Richard "Dick" Hughes is an American actor who gained worldwide fame for forming a gang of Saigon street boys during the war in Vietnam and living with them.
Wartime Vietnam first impacted on the consciousness of the Pittsburgh-born actor when he was working at the Theater Company of Boston, a year after his graduation from Boston University Graduate School of Drama in 1967.
Richard Hughes and a boy who was part of the Shoeshine Boys project in Saigon in the 1970s. Photo: Dick Hughes
As a conscientious objector, Hughes borrowed money from friends and traveled to Saigon under a press visa. While there, he helped to found the Dispatch News Service, which later became known for distributing the exclusive story on the My Lai massacre.
In 1968, Hughes set up Shoeshine Boys hostels after being touched by a conversation with a street boy. The project sheltered and fed 1,500 youngsters in Saigon and Da Nang, mainly boys but also some girls, some of them handicapped.
“I arrived in Saigon expecting to do something meaningful for people here, but I didn’t do enough," he says in an interview with the English language daily Vietnam News.
In 1976, Hughes was forced to leave Vietnam, returning to the US, where he attempted to restart his interrupted acting career.
But Vietnam was always on his mind. In 2001, he paid his first revisit to Vietnam after 25 years and has since been back four times.
On his flights back to the US, he always feels he has left with an unfinished debt. “I felt guilty for the impact of the war. Of course I didn’t come with a gun, I came with helping hands, but insomnia appears every time I think of what the Vietnamese people endured during the war,” he said.
A few years ago he received a photo book on the war by his friend, Welsh war photojournalist Philip Jones Griffiths, and the obsession with the AO victims returned.
In October 2016, he flew back to Vietnam to compile data about the lives of the Agent Orange victims in order to fill out applications demanding equality for them.

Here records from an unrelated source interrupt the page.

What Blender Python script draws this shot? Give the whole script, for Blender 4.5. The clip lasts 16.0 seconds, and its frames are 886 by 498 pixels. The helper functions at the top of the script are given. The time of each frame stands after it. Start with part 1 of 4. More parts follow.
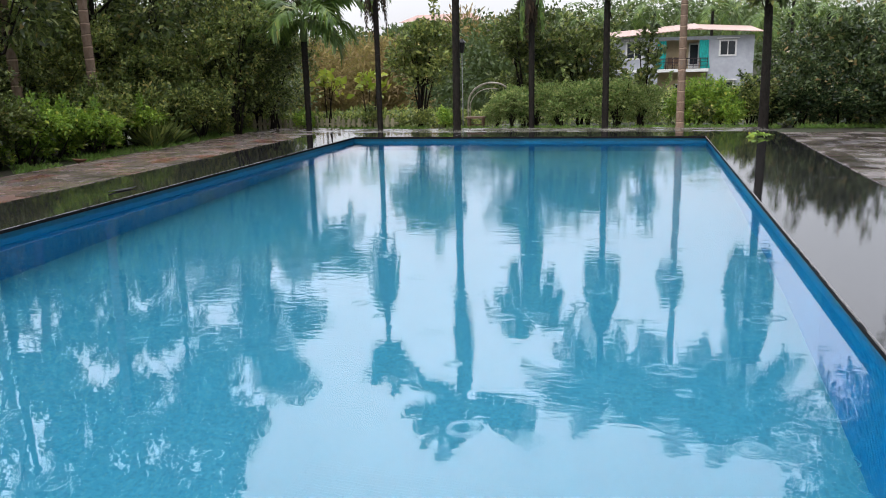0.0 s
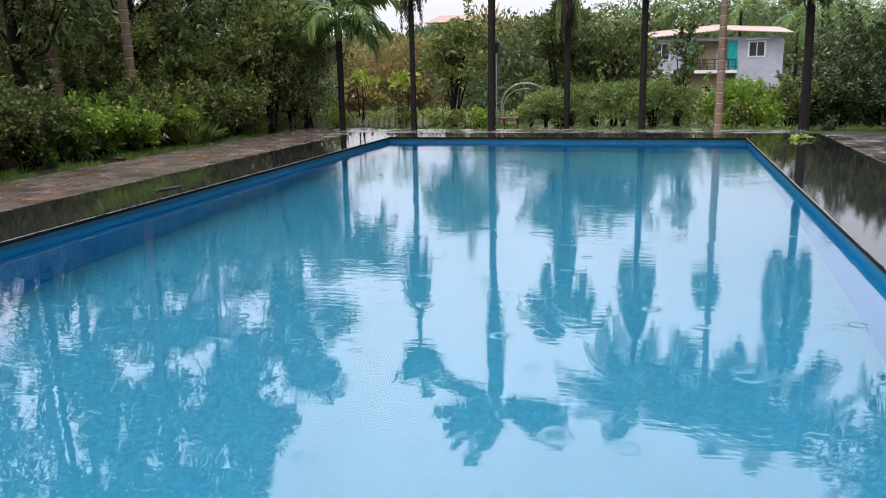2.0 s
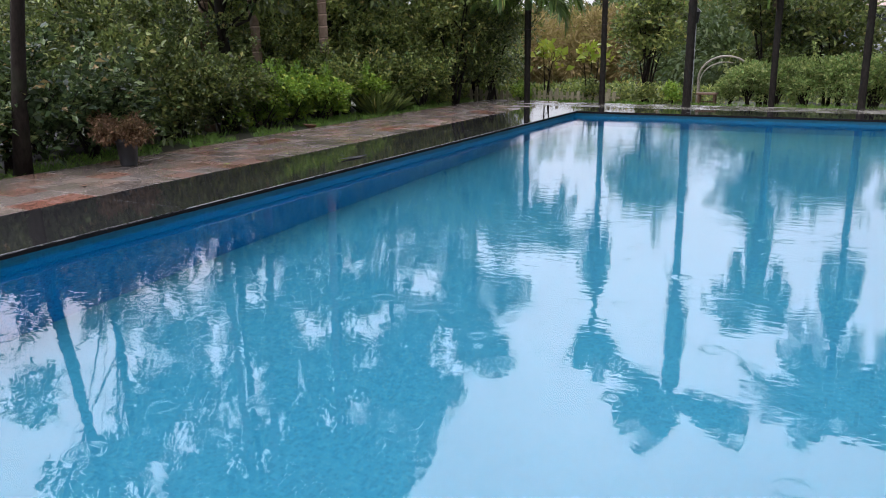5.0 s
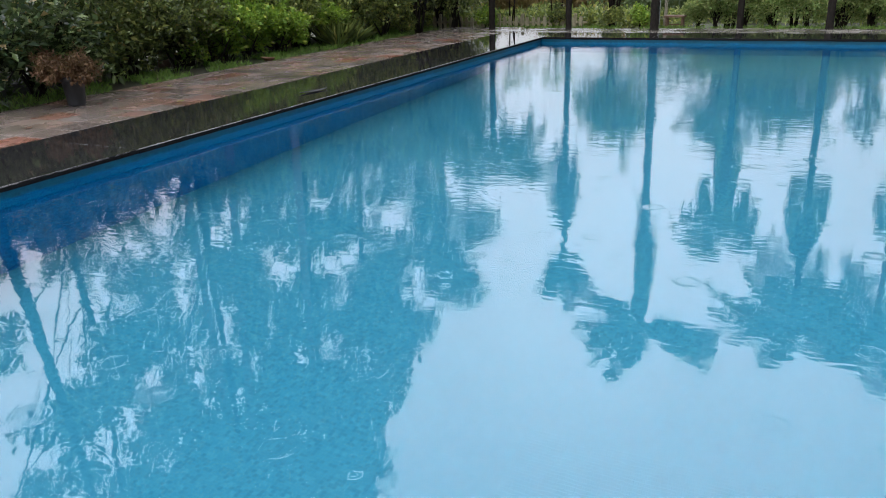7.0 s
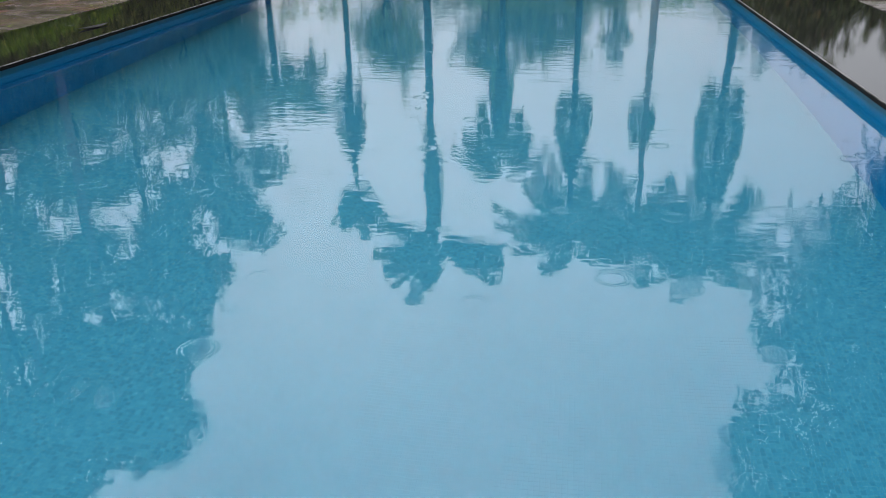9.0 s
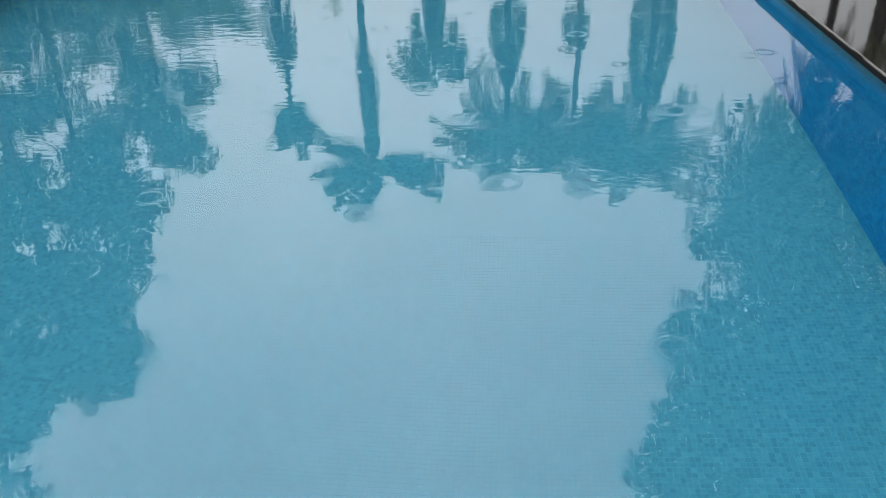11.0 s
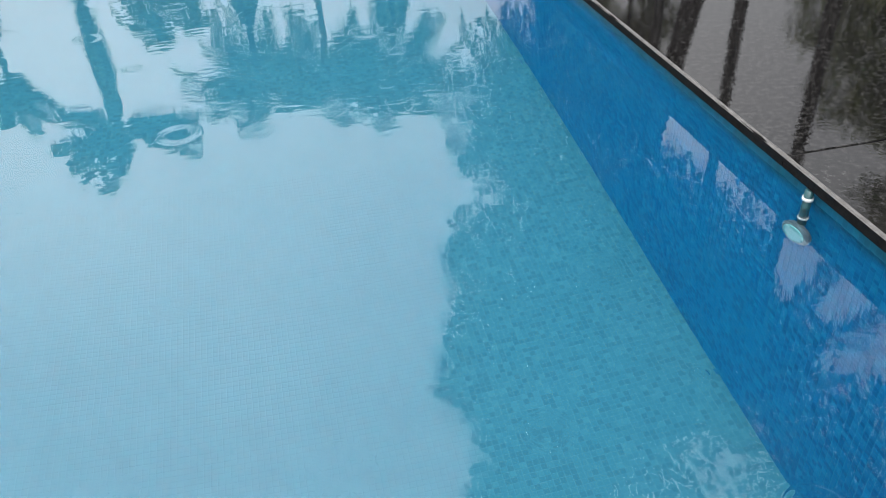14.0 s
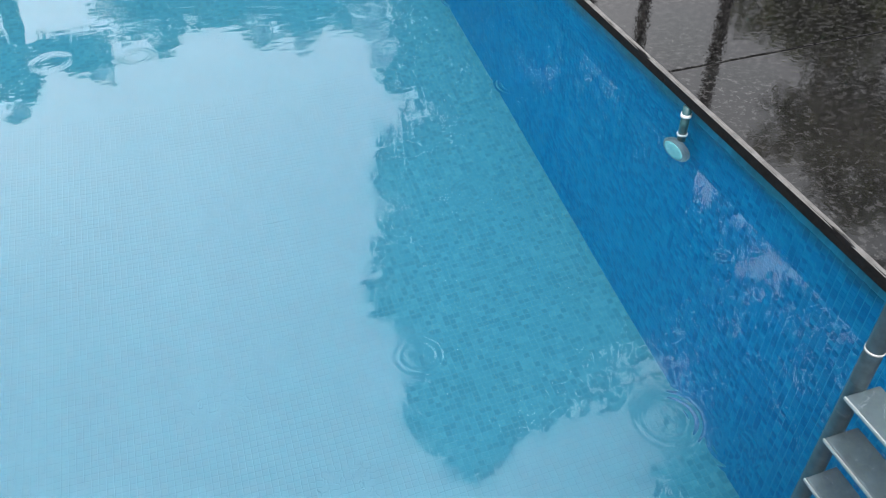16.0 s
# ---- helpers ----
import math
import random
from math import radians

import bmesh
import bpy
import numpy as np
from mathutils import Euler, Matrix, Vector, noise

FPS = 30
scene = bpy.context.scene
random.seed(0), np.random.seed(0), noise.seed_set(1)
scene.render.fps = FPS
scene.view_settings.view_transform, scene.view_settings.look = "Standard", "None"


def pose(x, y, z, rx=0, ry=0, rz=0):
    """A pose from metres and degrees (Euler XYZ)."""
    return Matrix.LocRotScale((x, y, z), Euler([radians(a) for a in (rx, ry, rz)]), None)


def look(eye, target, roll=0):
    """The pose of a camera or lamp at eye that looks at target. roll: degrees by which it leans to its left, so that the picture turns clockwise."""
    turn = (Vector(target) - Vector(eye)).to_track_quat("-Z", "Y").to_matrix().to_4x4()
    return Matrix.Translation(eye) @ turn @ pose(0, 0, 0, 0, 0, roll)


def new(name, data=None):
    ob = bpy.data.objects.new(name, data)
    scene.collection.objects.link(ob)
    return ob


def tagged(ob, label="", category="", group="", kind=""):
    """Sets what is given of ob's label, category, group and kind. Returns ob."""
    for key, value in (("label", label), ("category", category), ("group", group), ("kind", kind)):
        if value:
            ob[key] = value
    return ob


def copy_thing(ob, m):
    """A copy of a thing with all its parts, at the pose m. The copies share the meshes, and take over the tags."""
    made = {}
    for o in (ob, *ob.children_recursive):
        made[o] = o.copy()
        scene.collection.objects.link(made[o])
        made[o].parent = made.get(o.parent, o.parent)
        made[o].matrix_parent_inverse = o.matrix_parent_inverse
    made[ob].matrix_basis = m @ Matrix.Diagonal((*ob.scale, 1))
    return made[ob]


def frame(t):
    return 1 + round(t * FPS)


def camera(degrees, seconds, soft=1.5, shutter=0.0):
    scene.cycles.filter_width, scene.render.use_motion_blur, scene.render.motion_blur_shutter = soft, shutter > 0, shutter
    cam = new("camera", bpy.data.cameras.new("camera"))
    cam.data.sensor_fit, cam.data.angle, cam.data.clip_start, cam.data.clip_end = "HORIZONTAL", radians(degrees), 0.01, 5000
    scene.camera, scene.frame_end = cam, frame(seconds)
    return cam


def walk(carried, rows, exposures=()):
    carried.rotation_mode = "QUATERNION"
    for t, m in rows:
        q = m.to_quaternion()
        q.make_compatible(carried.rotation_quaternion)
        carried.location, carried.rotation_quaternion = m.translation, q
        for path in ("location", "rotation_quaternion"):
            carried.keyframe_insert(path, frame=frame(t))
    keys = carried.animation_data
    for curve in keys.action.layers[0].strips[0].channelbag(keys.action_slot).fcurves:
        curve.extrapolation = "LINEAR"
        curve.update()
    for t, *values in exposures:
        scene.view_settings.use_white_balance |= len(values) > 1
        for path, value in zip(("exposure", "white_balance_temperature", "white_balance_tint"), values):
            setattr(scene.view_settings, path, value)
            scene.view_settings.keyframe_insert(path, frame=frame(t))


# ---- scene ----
cam = camera(58.0, 16.0, soft=1.0)
SKY_LOW, SKY_HIGH = 0.86, 2.8
SKY_TINT = (1.01, 0.985, 0.985)
WATER_GLOSS = 1.55
FLOOR_COLOURS = ((0.026, 0.180, 0.272), (0.034, 0.214, 0.315), (0.050, 0.248, 0.350), (0.046, 0.240, 0.340))
WALL_COLOURS = ((0.001, 0.130, 0.33), (0.002, 0.186, 0.415), (0.006, 0.25, 0.48), (0.02, 0.275, 0.49))
EXPOSURES = [(0.0, -0.06, 6180, 12), (2.5, -0.06, 6020, 15), (4.5, -0.06, 5980, 16), (7.0, -0.13, 6080, 11), (9.0, -0.46, 6300, 10), (11.5, -0.47, 6600, 8), (12.5, -0.45, 6600, 8), (14.0, -0.22, 6600, 9), (16.0, -0.04, 6520, 9)]
PATH = [
    (0, (0.117, -0.567, 1.526), (-0.355, 1.324, 1.08), -1.4),
    (0.5, (-0.01, -0.608, 1.522), (-0.496, 1.28, 1.077), -1.4),
    (1, (-0.129, -0.618, 1.519), (-0.629, 1.266, 1.075), -1.4),
    (1.5, (-0.217, -0.638, 1.515), (-0.721, 1.246, 1.073), -1.4),
    (2, (-0.225, -0.575, 1.523), (-0.745, 1.305, 1.079), -1.2),
    (2.5, (-0.199, -0.428, 1.538), (-0.794, 1.428, 1.09), -0.7),
    (3, (-0.249, -0.323, 1.53), (-0.933, 1.502, 1.078), -0.5),
    (3.5, (-0.323, -0.26, 1.534), (-1.107, 1.522, 1.077), -0.2),
    (4, (-0.4, -0.237, 1.529), (-1.268, 1.504, 1.064), -0.3),
    (4.5, (-0.482, -0.217, 1.526), (-1.392, 1.497, 1.043), -0.6),
    (7, (-0.589, 0.028, 1.485), (-1.414, 1.723, 0.818), -1.9),
    (7.5, (-0.697, -0.084, 1.475), (-1.36, 1.655, 0.742), -2.0),
    (8, (-0.829, -0.245, 1.457), (-1.335, 1.533, 0.693), -1.7),
    (8.5, (-0.878, -0.371, 1.458), (-1.254, 1.422, 0.657), -0.9),
    (9, (-0.866, -0.465, 1.465), (-1.158, 1.335, 0.645), -1.0),
    (11.5, (-0.568, -0.448, 1.407), (-0.678, 1.256, 0.366), -1.4),
    (12.5, (-0.556, -0.373, 1.304), (-0.477, 1.323, 0.247), 0.3),
    (13.5, (-0.348, -0.318, 1.31), (-0.095, 1.323, 0.195), -0.7),
    (14, (-0.197, -0.31, 1.338), (0.129, 1.289, 0.182), -2.8),
    (14.5, (-0.122, -0.311, 1.335), (0.293, 1.248, 0.152), -2.3),
    (15, (-0.067, -0.34, 1.331), (0.42, 1.176, 0.12), -0.1),
    (15.5, (-0.05, -0.356, 1.322), (0.447, 1.129, 0.079), -0.5),
    (16, (-0.029, -0.336, 1.344), (0.409, 1.102, 0.025), -1.4),
]
walk(cam, [(t, look(eye, target, roll)) for t, eye, target, roll in PATH], EXPOSURES)

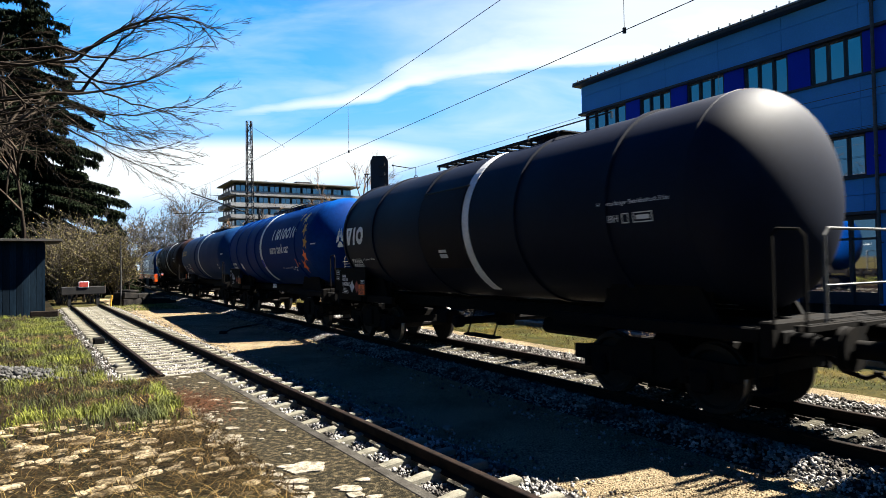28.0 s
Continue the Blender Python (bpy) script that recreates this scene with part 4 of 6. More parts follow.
    for e in (1, -1):
        bm = B()
        pts = [(5.3, 3.36), (5.9, 3.40), (6.5, 3.42), (7.0, 3.38), (7.4, 3.24), (7.75, 3.0), (8.02, 2.72), (8.16, 2.45)]
        dx = 0.0 if e > 0 else -0.35
        pipe(bm, [(e * (x + dx), loco_w(z) + 0.006 - 0.25 * max(x + dx - 7.75, 0) ** 1.5, z) for x, z in pts], 0.014, 5)
        part("cab_arch_seam", bm, BLACK, loco, "dark arched seam over the cab window")
        bm = B()
        pipe(bm, [(e * x, loco_w(2.42) + 0.004, 2.42) for x in (5.8 + dx, 7.0 + dx, 7.75 + dx)], 0.007, 4)
        part("cab_seam", bm, BLACK, loco)
    # engine-room doors with grab rails
    pf = side_flat()
    for x0, x1 in ((3.52, 2.50),):
        for x in (x0 - 0.12, x1 + 0.12):
            bm = B()
            pipe(bm, [(x, 1.47, 1.30), (x, 1.56, 1.36), (x, 1.56, 3.22), (x, 1.40, 3.28)], 0.026, 6)
            part("grab_rail", bm, GALV, loco, "steel grab rail")
        bm = B()
        pipe(bm, [(x0, 1.495, 1.64), (x0, 1.47, 3.2), (x1, 1.47, 3.2), (x1, 1.495, 1.64), (x0, 1.495, 1.64)], 0.007, 4)
        part("door_seam", bm, BLACK, loco)
        bm = B()
        box(bm, ((x0 + x1) / 2 + 0.06, 1.482, 2.3), (0.05, 0.03, 0.3), bev=0.01)
        part("door_handle", bm, GALV, loco)
        bm = B()
        pipe(bm, [(x0 - 0.1, 1.5, 1.5), (x0 - 0.15, 1.52, 1.45), (x1 + 0.15, 1.52, 1.45), (x1 + 0.1, 1.5, 1.5)], 0.015, 5)
        part("step_bar", bm, GALV, loco)
        bm = B()
        box(bm, ((x0 + x1) / 2, 1.49, 1.25), (0.5, 0.02, 0.20), bev=0.05)
        part("step_hole", bm, BLACK, loco)
    # brand shapes: amber crescents
    for sg, tip, inner, outer in ((1, 6.72, 0.62, 0.74), (-1, 4.86, 0.38, 0.48)):
        bm = B()
        a, b = [], []
        for i in range(17):
            t = -1 + 2 * i / 16
            z = 2.505 + 0.745 * t
            reach = 1 - t * t
            a.append(pf(tip - sg * (0.02 + inner * reach), z))
            b.append(pf(tip - sg * (0.22 + outer * reach), z))
        skin(bm, [a, b], closed=False, cap=False)
        part("crescent", bm, YELLOW, loco, "amber crescent emblem")
    # brand name as plain shapes: bars, rings, frames and a wedge
    z0, z1 = 1.92, 3.05

    def stroke(bm, a, b, t):
        """A straight stroke between two points of the side."""
        a, b = Vector(a), Vector(b)
        n = (b - a).orthogonal().normalized() * t / 2 if abs(b.y - a.y) > abs(b.x - a.x) * 3 else Vector((0, t / 2))
        if abs(b.y - a.y) > abs(b.x - a.x):
            n = Vector((t / 2, 0))
        skin(bm, [[pf(*(a.lerp(b, k / 8) - n)), pf(*(a.lerp(b, k / 8) + n))] for k in range(9)], closed=False, cap=False)

    def oval(bm, xc, wide, t):
        pts = []
        for k in range(33):
            an = 2 * math.pi * k / 32
            c, q = math.cos(an), math.sin(an)
            pts.append((abs(c) ** 0.75 * (1 if c >= 0 else -1), abs(q) ** 0.75 * (1 if q >= 0 else -1)))
        zc, hh = (z0 + z1) / 2, (z1 - z0) / 2
        skin(bm, [[pf(xc + c * (wide / 2 - d), zc + q * (hh - d)) for c, q in pts] for d in (0.0, t)], closed=False, cap=False)

    shapes = ((5.05, 0.72, "pair"), (6.0, 0.66, "rows"), (6.80, 0.72, "oval"), (7.62, 0.60, "post"), (8.40, 0.76, "oval"), (9.32, 0.72, "frame"), (10.25, 0.70, "frame"), (11.05, 0.84, "wedge"), (12.03, 0.15, "post"), (12.38, 0.20, "post"))
    for ff, wide, kind in shapes:
        x = 9.64 - ff
        loose = []
        if kind == "pair":
            loose = [((q, z0), (q, z1), 0.14) for q in (x - 0.07, x - wide + 0.07)]
        elif kind == "rows":
            loose = [((x, z), (x - wide, z), 0.15) for z in (z0 + 0.075, (z0 + z1) / 2, z1 - 0.075)]
        for a, b, t in loose:
            bm = B()
            stroke(bm, a, b, t)
            part("letter_block", bm, FOIL, loco, "pale grey lettering shape")
        if loose:
            continue
        bm = B()
        if kind == "oval":
            oval(bm, x - wide / 2, wide, 0.15)
        elif kind == "frame":
            stroke(bm, (x - 0.07, z0), (x - 0.07, z1), 0.14)
            stroke(bm, (x - wide + 0.07, z0), (x - wide + 0.07, z1), 0.14)
            for z in ((z0 + z1) / 2 + 0.02, z1 - 0.075):
                stroke(bm, (x - 0.14, z), (x - wide + 0.14, z), 0.15)
        elif kind == "wedge":
            stroke(bm, (x - 0.08, z0), (x - wide / 2 + 0.03, z1), 0.15)
            stroke(bm, (x - wide + 0.08, z0), (x - wide / 2 - 0.03, z1), 0.15)
            stroke(bm, (x - 0.16, z0 + 0.07), (x - wide + 0.16, z0 + 0.07), 0.14)
        else:
            stroke(bm, (x - wide / 2, z0), (x - wide / 2, z1), 0.15)
        part("letter_block", bm, FOIL, loco, "pale grey lettering shape")
    word("cab_number", "2", 0.34, lambda u, w: (7.48 - u, loco_w(1.84) + 0.006, 1.84 + w), WHITE, loco)
    word("cab_number", "1", 0.34, lambda u, w: (-6.62 - u, loco_w(1.84) + 0.006, 1.84 + w), WHITE, loco)
    for xc, zc in ((8.28, 1.86), (-7.50, 1.86)):
        for name, n, x0, step, wide, z0, z1 in (("number_bar", 7, 0.31, 0.09, 0.046, -0.05, 0.07), ("name_bar", 6, 0.10, 0.068, 0.034, -0.19, -0.14)):
            for k in range(n):
                bm = B()
                bars(bm, xc + x0 - k * step, zc + z0, xc + x0 - wide - k * step, zc + z1, lambda u, w: (u, nose_side(u, w) + 0.006, w), 1)
                part(name, bm, WHITE, loco)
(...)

In the United States Hughes has been working with Democratic Senator Sheldon Whitehouse, who used to drop in to visit his street children on Pham Ngu Lao street in Saigon in the early 1970s. “We are hoping to get a Republican senator to help as well, perhaps something like Senators John Kerry and John McCain did for normalizing diplomatic relations,” Hughes said.
Hughes feels a sense of urgency to help the victims of the deadly and corrosive American chemical defoliant, and not only because of possible changes in US policy under a new president. “The war ended a long time ago, but what we have done for them is too little," he says.
Hughes has sent materials to television shows like CBS and others, and prepared an article for The New York Times about AO and on his October trip, during which he went in depth in investigating the lives of AO victims in Ho Chi Minh City, Thua Thien-Hue, Quang Tri, Da Nang, Quang Nam, Quang Ngai, and Hanoi.
Although he looks somewhat like Clint Eastwood, that’s not the reason he is welcomed everywhere, nor is due to his Vietnamese language skill. It’s the sense of humor, simplicity and, most important, the warm sentiment he produces in every single person he meets.
At 74, Hughes is far from done. “My destiny is linked to that of Vietnam," he says.